Entries with animation source code:

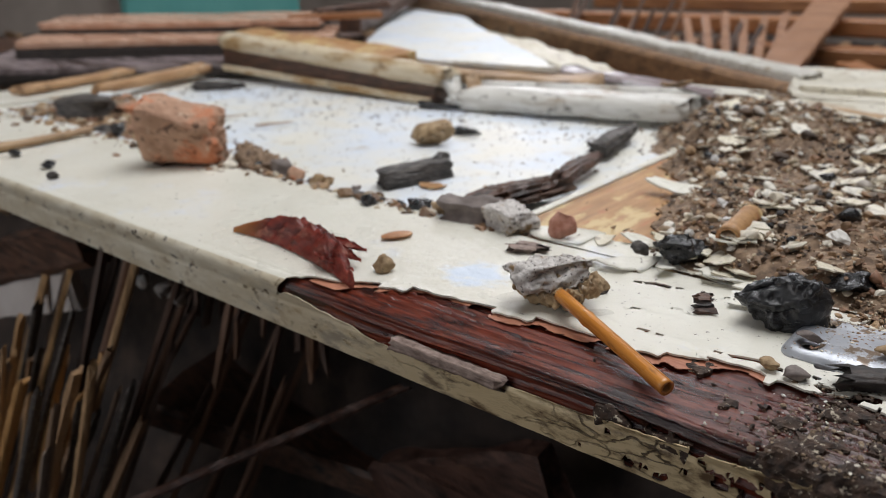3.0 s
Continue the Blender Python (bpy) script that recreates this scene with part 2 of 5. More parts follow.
M["char_wood"] = surf("crackled_charred_wood", (0.006, 0.005, 0.005), (0.052, 0.038, 0.032), 70, (1, 5, 5), (0.35, 0.75), 1.0, 130, 0.0012,
                      stains=(((0.11, 0.075, 0.055), 90, 0.60, 0.70),))
M["char_grey"] = surf("ashy_charred_wood", (0.02, 0.018, 0.017), (0.12, 0.105, 0.095), 60, (1, 5, 5), (0.45, 0.7), 0.9, 160, 0.0012,
                      stains=(((0.30, 0.25, 0.20), 90, 0.62, 0.74),))
M["brick"] = surf("crumbled_red_brick", (0.36, 0.20, 0.125), (0.55, 0.345, 0.235), 60, rough=(0.75, 0.95), bump=1.0, bscale=150, dist=0.002,
                  stains=(((0.58, 0.21, 0.10), 26, 0.49, 0.60), ((0.15, 0.085, 0.055), 110, 0.57, 0.65), ((0.62, 0.50, 0.38), 70, 0.60, 0.70)))
M["plaster"] = surf("grey_white_plaster", (0.42, 0.385, 0.355), (0.70, 0.67, 0.64), 240, rough=(0.8, 0.95), bump=1.0, bscale=420, dist=0.0015,
                    stains=(((0.30, 0.20, 0.10), 120, 0.56, 0.66), ((0.07, 0.055, 0.045), 520, 0.57, 0.62)))
M["mortar"] = surf("ochre_sandy_mortar", (0.19, 0.115, 0.052), (0.50, 0.36, 0.21), 190, rough=(0.55, 0.9), bump=1.0, bscale=420, dist=0.002,
                   stains=(((0.05, 0.03, 0.018), 150, 0.58, 0.66), ((0.60, 0.53, 0.43), 170, 0.62, 0.70)))
M["stone"] = surf("grey_stone", (0.13, 0.105, 0.095), (0.24, 0.20, 0.18), 90, rough=(0.6, 0.85), bump=0.7, bscale=260, dist=0.001)
M["soil"] = surf("damp_rubble_soil", (0.10, 0.060, 0.036), (0.30, 0.20, 0.125), 150, rough=(0.6, 0.95), bump=1.0, bscale=500, dist=0.003,
                 stains=(((0.50, 0.40, 0.28), 220, 0.58, 0.68), ((0.03, 0.02, 0.015), 90, 0.58, 0.68)))
PEB = ((0.0, (0.04, 0.024, 0.015)), (0.15, (0.15, 0.085, 0.045)), (0.38, (0.32, 0.20, 0.11)), (0.58, (0.45, 0.30, 0.17)), (0.70, (0.22, 0.10, 0.055)), (0.82, (0.60, 0.50, 0.35)), (1.0, (0.76, 0.71, 0.61)))
M["pebble"] = surf("mixed_grit", (0, 0, 0), (1, 1, 1), 400, rough=(0.45, 0.85), bump=0.6, bscale=900, dist=0.0006, palette=PEB, piece="island")
M["pebble_one"] = surf("mixed_stones", (0, 0, 0), (1, 1, 1), 200, rough=(0.45, 0.85), bump=0.8, bscale=500, dist=0.0008, palette=PEB, piece="object")
M["speck"] = surf("dark_crumbs", (0, 0, 0), (1, 1, 1), 300, rough=(0.5, 0.8), bump=0.5, bscale=700, dist=0.0005, piece="island",
                  palette=((0.0, (0.012, 0.011, 0.011)), (0.5, (0.06, 0.04, 0.03)), (0.8, (0.20, 0.14, 0.09)), (1.0, (0.33, 0.25, 0.17))))
M["flake"] = surf("paint_flakes", (0, 0, 0), (1, 1, 1), 200, rough=(0.4, 0.7), bump=0.4, bscale=500, dist=0.0004, piece="island",
                  palette=((0.0, (0.45, 0.36, 0.24)), (0.3, (0.68, 0.62, 0.50)), (0.7, (0.74, 0.71, 0.63)), (0.9, (0.62, 0.60, 0.58)), (1.0, (0.30, 0.22, 0.14))))
M["steel"] = surf("dirty_cast_metal", (0.40, 0.37, 0.335), (0.66, 0.63, 0.59), 70, rough=(0.24, 0.5), bump=0.8, bscale=240, dist=0.0006, metal=0.85,
                  stains=(((0.23, 0.175, 0.125), 38, 0.46, 0.62), ((0.10, 0.072, 0.05), 95, 0.55, 0.64), ((0.05, 0.035, 0.025), 300, 0.60, 0.65)))
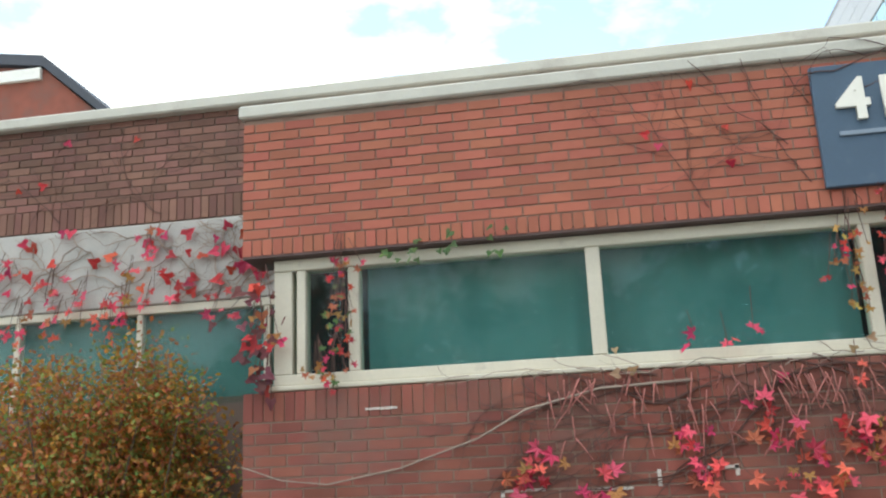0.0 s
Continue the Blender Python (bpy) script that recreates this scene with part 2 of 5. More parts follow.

### GIVEN TASK
Reproduce each line word for word and drop the pictures.

### FULL RESPONSE
3.0 s
Continue the Blender Python (bpy) script that recreates this scene with part 2 of 5. More parts follow.
M["char_wood"] = surf("crackled_charred_wood", (0.006, 0.005, 0.005), (0.052, 0.038, 0.032), 70, (1, 5, 5), (0.35, 0.75), 1.0, 130, 0.0012,
                      stains=(((0.11, 0.075, 0.055), 90, 0.60, 0.70),))
M["char_grey"] = surf("ashy_charred_wood", (0.02, 0.018, 0.017), (0.12, 0.105, 0.095), 60, (1, 5, 5), (0.45, 0.7), 0.9, 160, 0.0012,
                      stains=(((0.30, 0.25, 0.20), 90, 0.62, 0.74),))
M["brick"] = surf("crumbled_red_brick", (0.36, 0.20, 0.125), (0.55, 0.345, 0.235), 60, rough=(0.75, 0.95), bump=1.0, bscale=150, dist=0.002,
                  stains=(((0.58, 0.21, 0.10), 26, 0.49, 0.60), ((0.15, 0.085, 0.055), 110, 0.57, 0.65), ((0.62, 0.50, 0.38), 70, 0.60, 0.70)))
M["plaster"] = surf("grey_white_plaster", (0.42, 0.385, 0.355), (0.70, 0.67, 0.64), 240, rough=(0.8, 0.95), bump=1.0, bscale=420, dist=0.0015,
                    stains=(((0.30, 0.20, 0.10), 120, 0.56, 0.66), ((0.07, 0.055, 0.045), 520, 0.57, 0.62)))
M["mortar"] = surf("ochre_sandy_mortar", (0.19, 0.115, 0.052), (0.50, 0.36, 0.21), 190, rough=(0.55, 0.9), bump=1.0, bscale=420, dist=0.002,
                   stains=(((0.05, 0.03, 0.018), 150, 0.58, 0.66), ((0.60, 0.53, 0.43), 170, 0.62, 0.70)))
M["stone"] = surf("grey_stone", (0.13, 0.105, 0.095), (0.24, 0.20, 0.18), 90, rough=(0.6, 0.85), bump=0.7, bscale=260, dist=0.001)
M["soil"] = surf("damp_rubble_soil", (0.10, 0.060, 0.036), (0.30, 0.20, 0.125), 150, rough=(0.6, 0.95), bump=1.0, bscale=500, dist=0.003,
                 stains=(((0.50, 0.40, 0.28), 220, 0.58, 0.68), ((0.03, 0.02, 0.015), 90, 0.58, 0.68)))
PEB = ((0.0, (0.04, 0.024, 0.015)), (0.15, (0.15, 0.085, 0.045)), (0.38, (0.32, 0.20, 0.11)), (0.58, (0.45, 0.30, 0.17)), (0.70, (0.22, 0.10, 0.055)), (0.82, (0.60, 0.50, 0.35)), (1.0, (0.76, 0.71, 0.61)))
M["pebble"] = surf("mixed_grit", (0, 0, 0), (1, 1, 1), 400, rough=(0.45, 0.85), bump=0.6, bscale=900, dist=0.0006, palette=PEB, piece="island")
M["pebble_one"] = surf("mixed_stones", (0, 0, 0), (1, 1, 1), 200, rough=(0.45, 0.85), bump=0.8, bscale=500, dist=0.0008, palette=PEB, piece="object")
M["speck"] = surf("dark_crumbs", (0, 0, 0), (1, 1, 1), 300, rough=(0.5, 0.8), bump=0.5, bscale=700, dist=0.0005, piece="island",
                  palette=((0.0, (0.012, 0.011, 0.011)), (0.5, (0.06, 0.04, 0.03)), (0.8, (0.20, 0.14, 0.09)), (1.0, (0.33, 0.25, 0.17))))
M["flake"] = surf("paint_flakes", (0, 0, 0), (1, 1, 1), 200, rough=(0.4, 0.7), bump=0.4, bscale=500, dist=0.0004, piece="island",
                  palette=((0.0, (0.45, 0.36, 0.24)), (0.3, (0.68, 0.62, 0.50)), (0.7, (0.74, 0.71, 0.63)), (0.9, (0.62, 0.60, 0.58)), (1.0, (0.30, 0.22, 0.14))))
M["steel"] = surf("dirty_cast_metal", (0.40, 0.37, 0.335), (0.66, 0.63, 0.59), 70, rough=(0.24, 0.5), bump=0.8, bscale=240, dist=0.0006, metal=0.85,
                  stains=(((0.23, 0.175, 0.125), 38, 0.46, 0.62), ((0.10, 0.072, 0.05), 95, 0.55, 0.64), ((0.05, 0.035, 0.025), 300, 0.60, 0.65)))
0.0 s
Continue the Blender Python (bpy) script that recreates this scene with part 2 of 5. More parts follow.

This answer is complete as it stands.